The interface between the computer and SSD supports TRIM
Even when both the SSD and the OS are TRIM-aware, the physical bus between them may not support sending that command. While fully supported over the SATA interface (including eSATA), TRIM will usually not pass through when such a drive is connected externally via USB, FireWire, Thunderbolt, etc. At the same time, there are some high-end external enclosures and USB to SATA adapters that support TRIM-like commands via the USB Attached SCSI Protocol (UASP).
The configuration the drive belongs to is supported for TRIM
With rare exceptions, TRIM cannot be performed for member drives of most RAID configurations and certain types of composite volumes, like Windows Dynamic Disks and Apple Software RAID. The same applies to some NAS appliances.
TRIM in the context of data recovery
Though TRIM is beneficial for SSD performance, the same cannot be said when it comes to the recovery of deleted or formatted data. The content of files subjected to TRIM gets permanently destroyed and thus no longer exists on the storage. This makes them unrecoverable by whichever automated or manual technique. Even if the respective blocks were put on the waiting list to be wiped later, the SSD controller is likely to return zeros or random "garbage" when any software requests them. The only possibility to undelete the data on an SSD with enabled TRIM is left when the command hasn’t been actually carried out. Such instances are very seldom, but do take place from time to time due to the following reasons:
TRIM is not supported on one of the "levels"

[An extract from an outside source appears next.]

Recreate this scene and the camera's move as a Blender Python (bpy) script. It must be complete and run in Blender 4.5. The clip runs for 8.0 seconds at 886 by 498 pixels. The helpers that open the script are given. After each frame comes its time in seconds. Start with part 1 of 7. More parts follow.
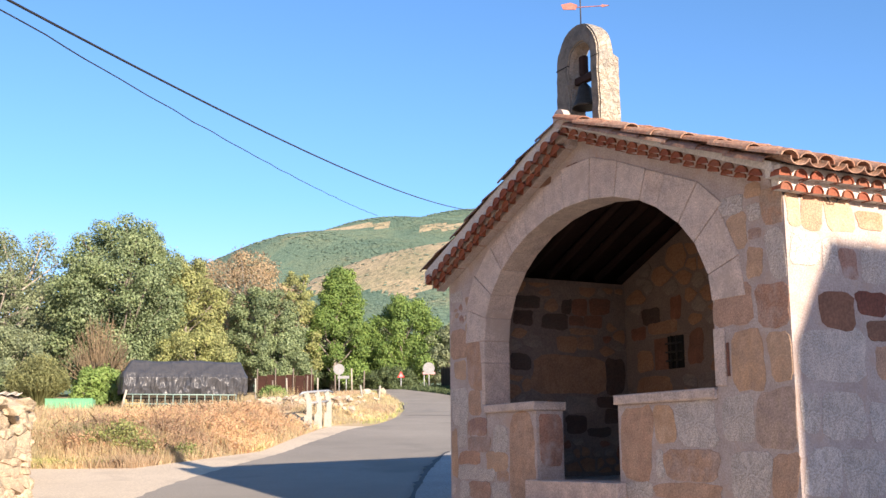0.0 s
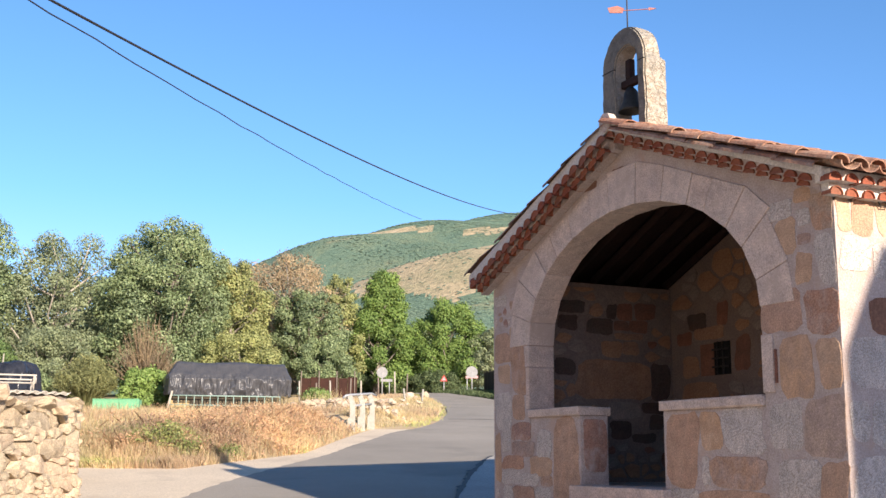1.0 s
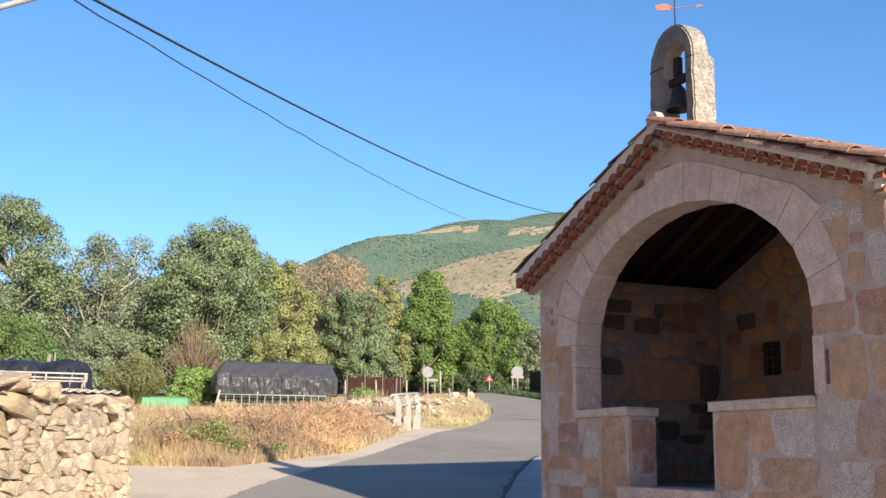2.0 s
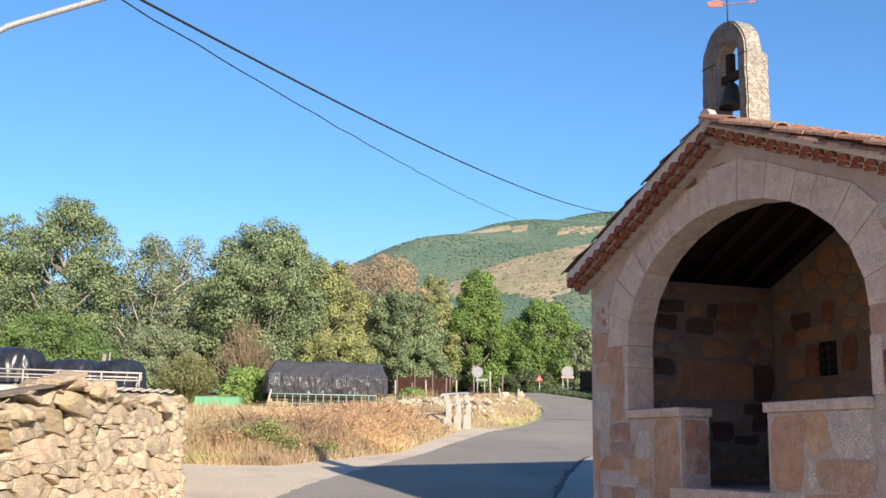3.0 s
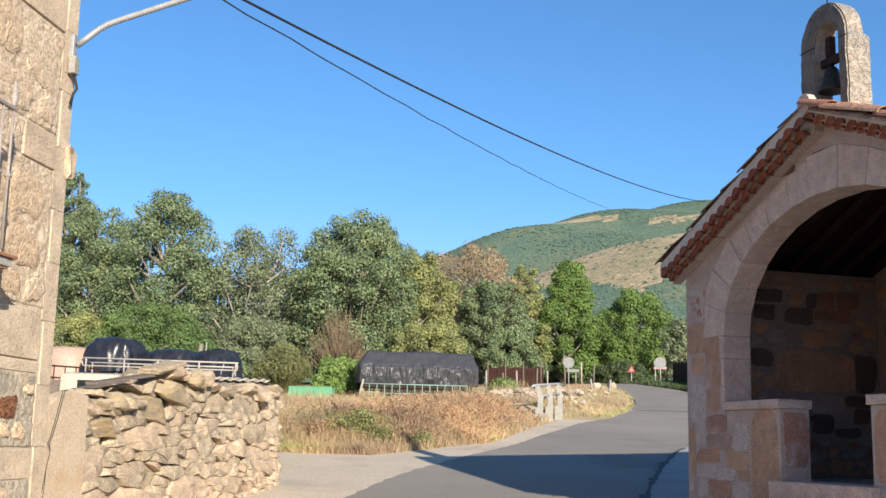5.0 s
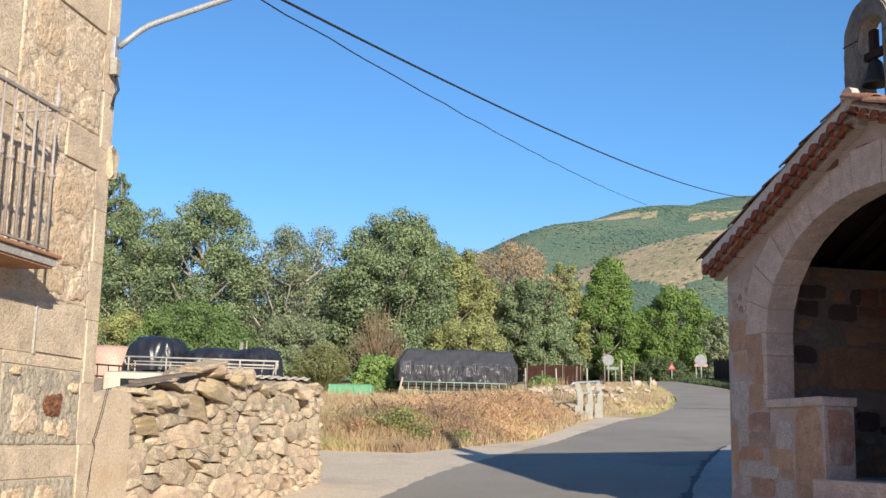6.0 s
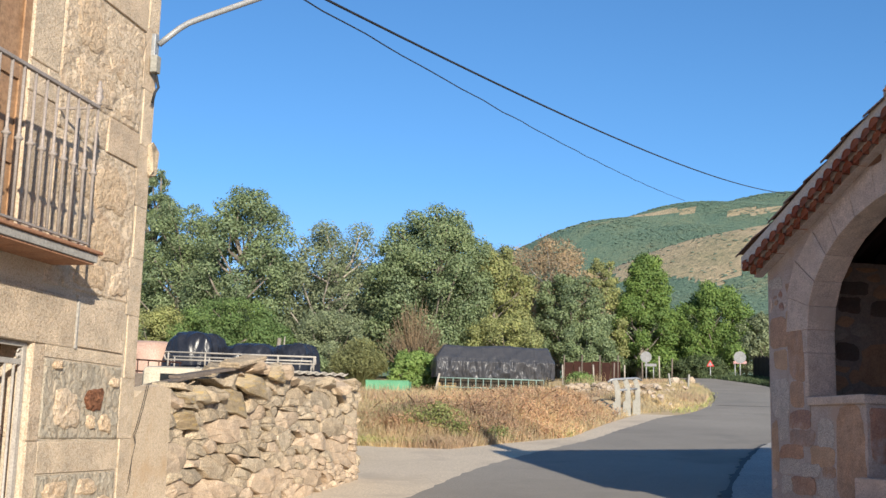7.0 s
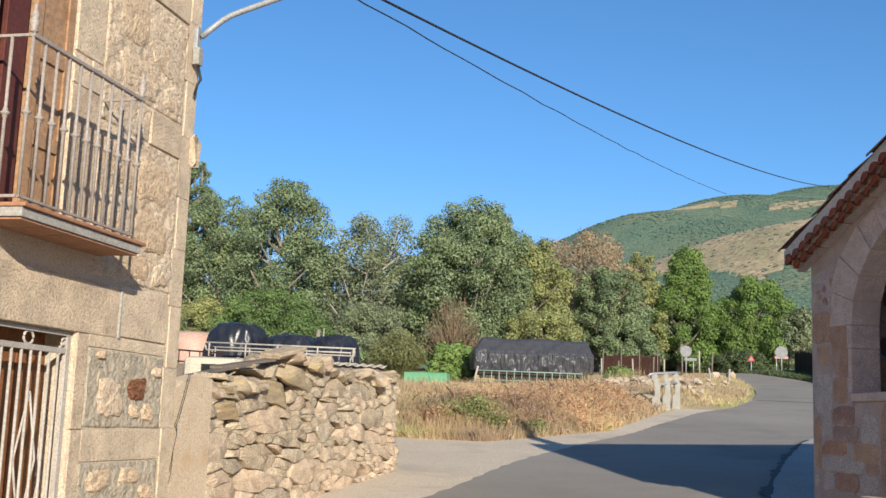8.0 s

As has been pointed out, TRIM is a feature that has to be supported by the storage medium, the operating system that controls it, the chosen file system and the interface employed to plug it in. When any link is missing from this chain, TRIM cannot be executed and, consequently, the data remains retrievable. A typical example of such a situation is when a file is deleted from an SSD attached via a USB port.
When the key elements of the drive’s logical structure get damaged (the file system, partition table, etc.), the data may become inaccessible for both the user and the OS. Although it gets lost de facto, the operating system may not consider it to be deleted in the absence of a proper deletion operation and, as a result, will not send the TRIM command.
Sudden disconnection or power loss
When the drive loses power or gets disconnected immediately after deletion, the OS may not have enough time to accomplish TRIM, so the data may be left untouched.
Flawed SSD firmware
Firmware used in solid-state drives is not always perfect, especially in low-end models. The errors it contains may sometimes obstruct certain processes, including TRIM and Garbage Collection. In this case, the original data may still be present even after its deletion.